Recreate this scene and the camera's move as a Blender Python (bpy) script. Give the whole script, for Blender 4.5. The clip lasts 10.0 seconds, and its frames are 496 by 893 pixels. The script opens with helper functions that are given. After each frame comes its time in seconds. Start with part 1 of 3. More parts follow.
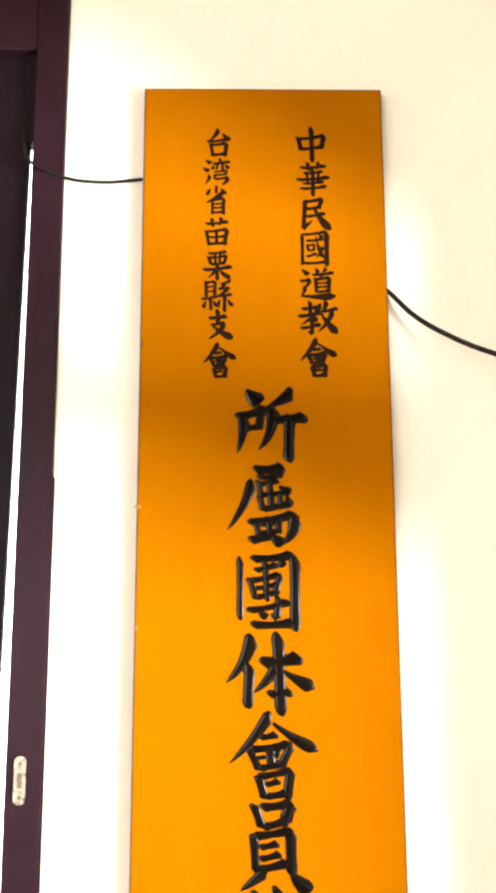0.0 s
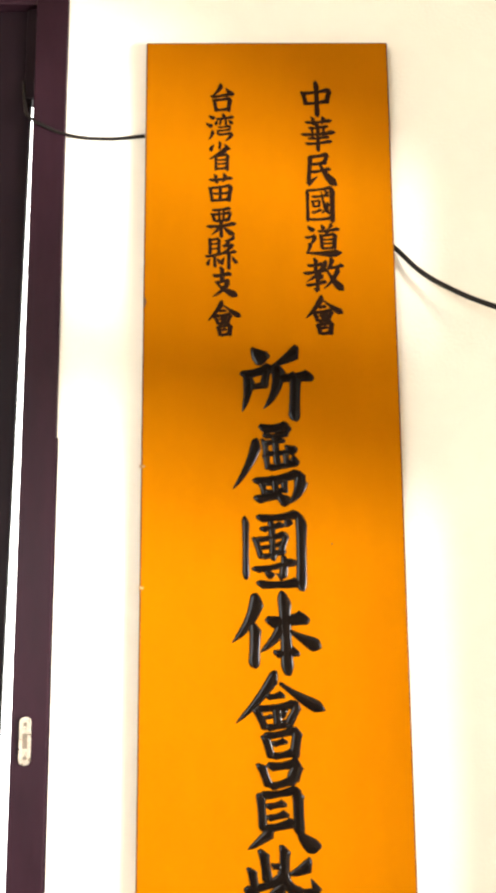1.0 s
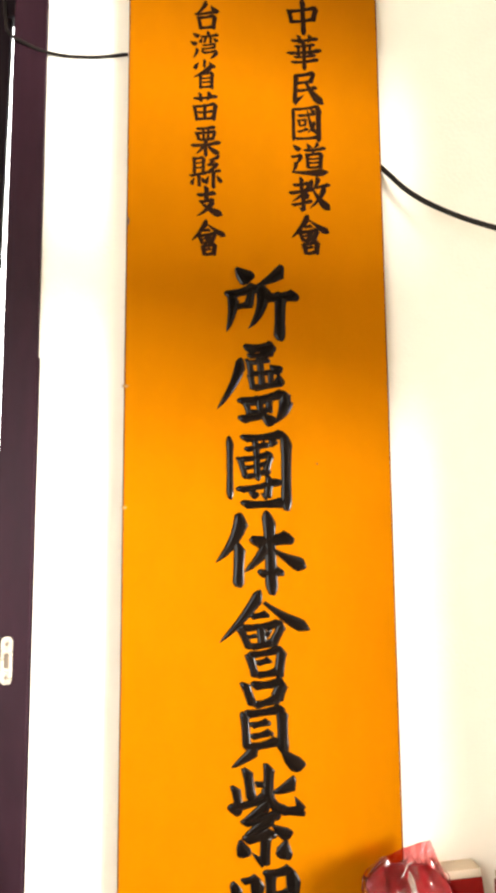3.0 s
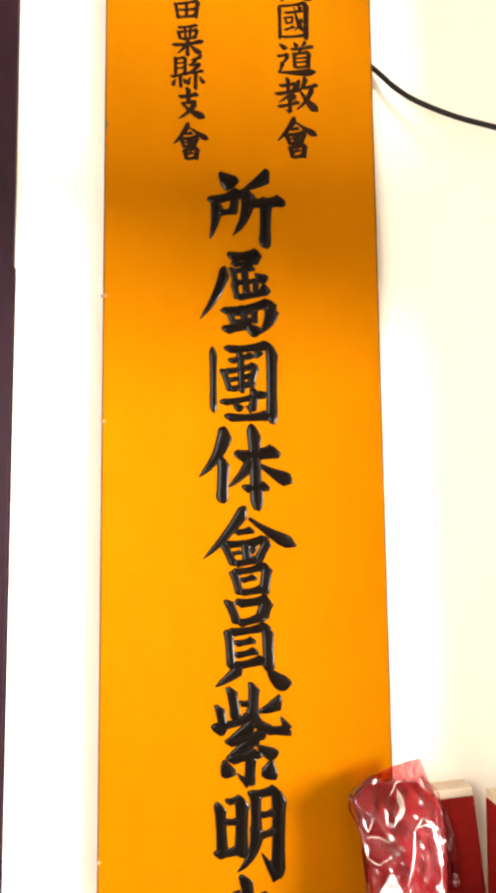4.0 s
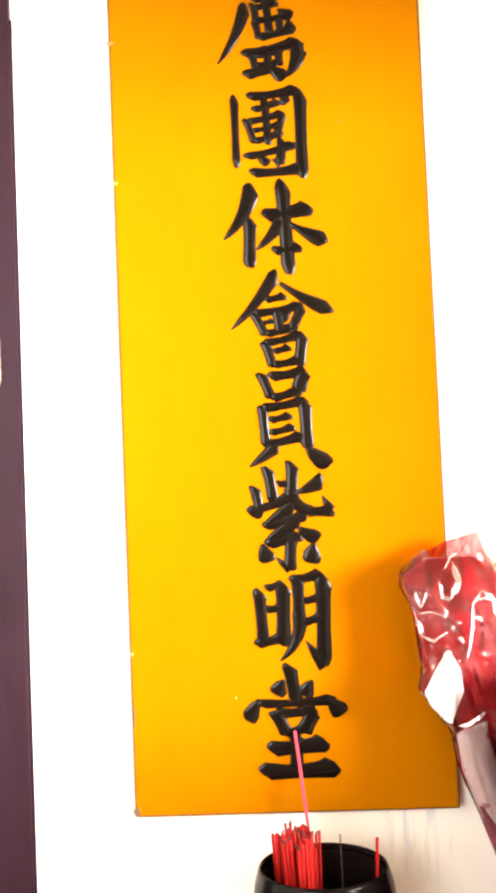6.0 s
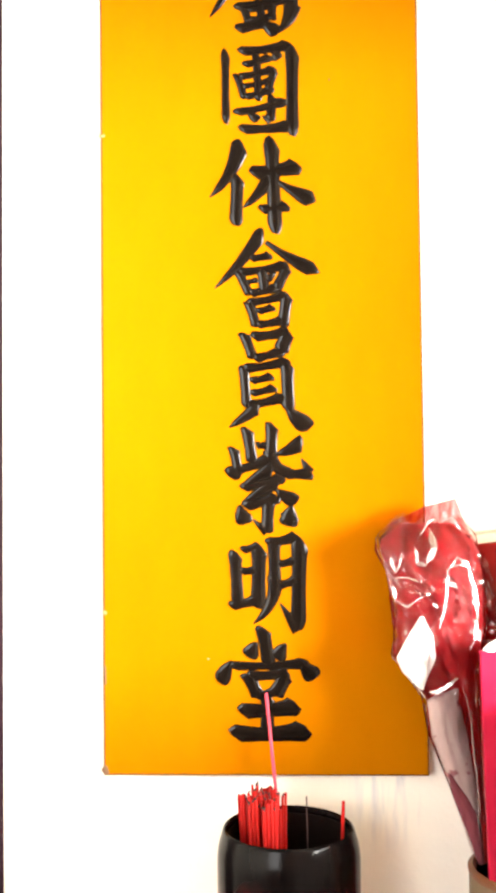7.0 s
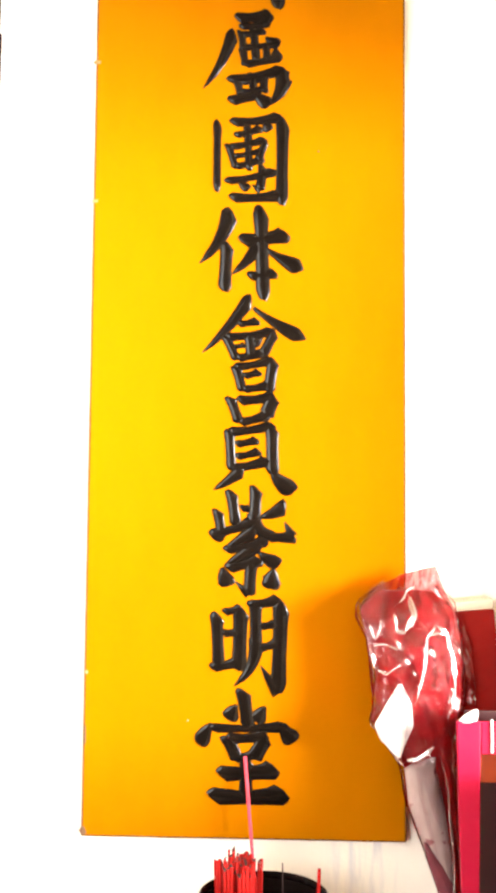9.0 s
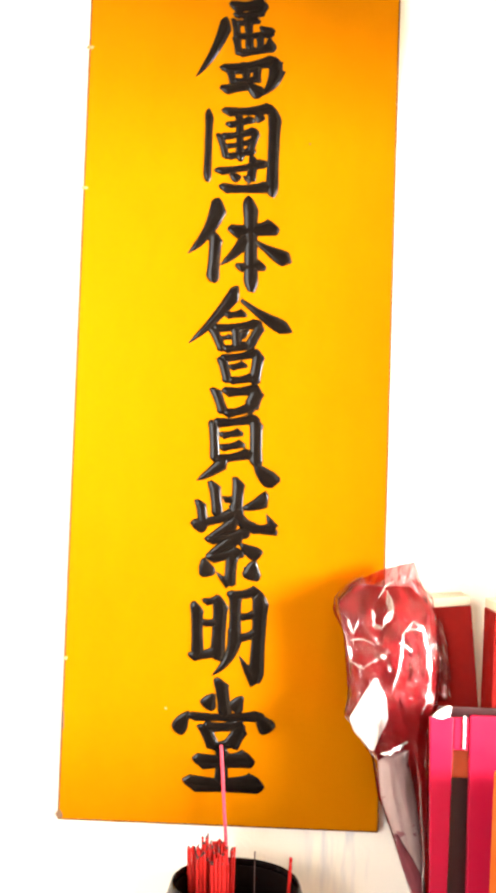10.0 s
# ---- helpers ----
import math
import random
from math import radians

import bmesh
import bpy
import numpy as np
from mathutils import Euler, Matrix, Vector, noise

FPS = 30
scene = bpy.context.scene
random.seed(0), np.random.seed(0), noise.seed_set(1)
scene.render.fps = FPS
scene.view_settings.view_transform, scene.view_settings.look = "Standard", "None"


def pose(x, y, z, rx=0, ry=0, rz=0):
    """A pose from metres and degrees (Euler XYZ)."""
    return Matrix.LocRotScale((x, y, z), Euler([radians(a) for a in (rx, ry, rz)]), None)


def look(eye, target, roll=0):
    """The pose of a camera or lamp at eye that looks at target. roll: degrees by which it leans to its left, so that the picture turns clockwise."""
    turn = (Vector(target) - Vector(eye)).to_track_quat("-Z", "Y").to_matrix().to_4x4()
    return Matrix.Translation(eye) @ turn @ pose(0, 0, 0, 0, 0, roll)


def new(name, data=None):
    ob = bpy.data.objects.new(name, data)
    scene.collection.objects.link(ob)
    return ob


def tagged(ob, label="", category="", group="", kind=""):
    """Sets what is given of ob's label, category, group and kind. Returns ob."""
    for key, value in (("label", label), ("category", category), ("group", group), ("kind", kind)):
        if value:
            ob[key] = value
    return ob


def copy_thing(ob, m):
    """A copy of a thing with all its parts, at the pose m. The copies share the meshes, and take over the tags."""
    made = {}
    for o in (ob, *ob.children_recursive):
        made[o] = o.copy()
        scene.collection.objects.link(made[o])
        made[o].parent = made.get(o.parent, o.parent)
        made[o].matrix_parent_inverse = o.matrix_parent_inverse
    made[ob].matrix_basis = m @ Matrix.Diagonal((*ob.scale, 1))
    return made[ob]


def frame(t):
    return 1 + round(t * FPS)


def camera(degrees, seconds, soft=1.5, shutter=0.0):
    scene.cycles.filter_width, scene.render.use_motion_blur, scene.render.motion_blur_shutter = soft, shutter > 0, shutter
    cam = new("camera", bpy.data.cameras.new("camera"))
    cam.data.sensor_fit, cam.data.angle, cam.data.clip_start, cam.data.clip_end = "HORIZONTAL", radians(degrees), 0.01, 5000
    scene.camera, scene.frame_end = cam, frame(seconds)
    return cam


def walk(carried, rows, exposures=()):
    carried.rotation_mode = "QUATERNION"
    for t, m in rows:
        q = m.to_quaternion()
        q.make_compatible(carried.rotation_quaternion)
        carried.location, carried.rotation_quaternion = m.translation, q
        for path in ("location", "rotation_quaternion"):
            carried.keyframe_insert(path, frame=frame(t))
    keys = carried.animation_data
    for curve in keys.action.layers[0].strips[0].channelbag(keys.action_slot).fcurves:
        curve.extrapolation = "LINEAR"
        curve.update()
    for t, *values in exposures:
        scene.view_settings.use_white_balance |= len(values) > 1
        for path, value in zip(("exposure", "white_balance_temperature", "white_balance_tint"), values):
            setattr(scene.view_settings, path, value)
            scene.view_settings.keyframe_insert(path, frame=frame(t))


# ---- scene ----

::::

EXERCISE: Without the pictures, transcribe the listing above exactly.

OUTPUT OF THE TASK:
Recreate this scene and the camera's move as a Blender Python (bpy) script. Give the whole script, for Blender 4.5. The clip lasts 10.0 seconds, and its frames are 496 by 893 pixels. The script opens with helper functions that are given. After each frame comes its time in seconds. Start with part 1 of 3. More parts follow.
0.0 s
1.0 s
3.0 s
4.0 s
6.0 s
7.0 s
9.0 s
10.0 s
# ---- helpers ----
import math
import random
from math import radians

import bmesh
import bpy
import numpy as np
from mathutils import Euler, Matrix, Vector, noise

FPS = 30
scene = bpy.context.scene
random.seed(0), np.random.seed(0), noise.seed_set(1)
scene.render.fps = FPS
scene.view_settings.view_transform, scene.view_settings.look = "Standard", "None"


def pose(x, y, z, rx=0, ry=0, rz=0):
    """A pose from metres and degrees (Euler XYZ)."""
    return Matrix.LocRotScale((x, y, z), Euler([radians(a) for a in (rx, ry, rz)]), None)


def look(eye, target, roll=0):
    """The pose of a camera or lamp at eye that looks at target. roll: degrees by which it leans to its left, so that the picture turns clockwise."""
    turn = (Vector(target) - Vector(eye)).to_track_quat("-Z", "Y").to_matrix().to_4x4()
    return Matrix.Translation(eye) @ turn @ pose(0, 0, 0, 0, 0, roll)


def new(name, data=None):
    ob = bpy.data.objects.new(name, data)
    scene.collection.objects.link(ob)
    return ob


def tagged(ob, label="", category="", group="", kind=""):
    """Sets what is given of ob's label, category, group and kind. Returns ob."""
    for key, value in (("label", label), ("category", category), ("group", group), ("kind", kind)):
        if value:
            ob[key] = value
    return ob


def copy_thing(ob, m):
    """A copy of a thing with all its parts, at the pose m. The copies share the meshes, and take over the tags."""
    made = {}
    for o in (ob, *ob.children_recursive):
        made[o] = o.copy()
        scene.collection.objects.link(made[o])
        made[o].parent = made.get(o.parent, o.parent)
        made[o].matrix_parent_inverse = o.matrix_parent_inverse
    made[ob].matrix_basis = m @ Matrix.Diagonal((*ob.scale, 1))
    return made[ob]


def frame(t):
    return 1 + round(t * FPS)


def camera(degrees, seconds, soft=1.5, shutter=0.0):
    scene.cycles.filter_width, scene.render.use_motion_blur, scene.render.motion_blur_shutter = soft, shutter > 0, shutter
    cam = new("camera", bpy.data.cameras.new("camera"))
    cam.data.sensor_fit, cam.data.angle, cam.data.clip_start, cam.data.clip_end = "HORIZONTAL", radians(degrees), 0.01, 5000
    scene.camera, scene.frame_end = cam, frame(seconds)
    return cam


def walk(carried, rows, exposures=()):
    carried.rotation_mode = "QUATERNION"
    for t, m in rows:
        q = m.to_quaternion()
        q.make_compatible(carried.rotation_quaternion)
        carried.location, carried.rotation_quaternion = m.translation, q
        for path in ("location", "rotation_quaternion"):
            carried.keyframe_insert(path, frame=frame(t))
    keys = carried.animation_data
    for curve in keys.action.layers[0].strips[0].channelbag(keys.action_slot).fcurves:
        curve.extrapolation = "LINEAR"
        curve.update()
    for t, *values in exposures:
        scene.view_settings.use_white_balance |= len(values) > 1
        for path, value in zip(("exposure", "white_balance_temperature", "white_balance_tint"), values):
            setattr(scene.view_settings, path, value)
            scene.view_settings.keyframe_insert(path, frame=frame(t))


# ---- scene ----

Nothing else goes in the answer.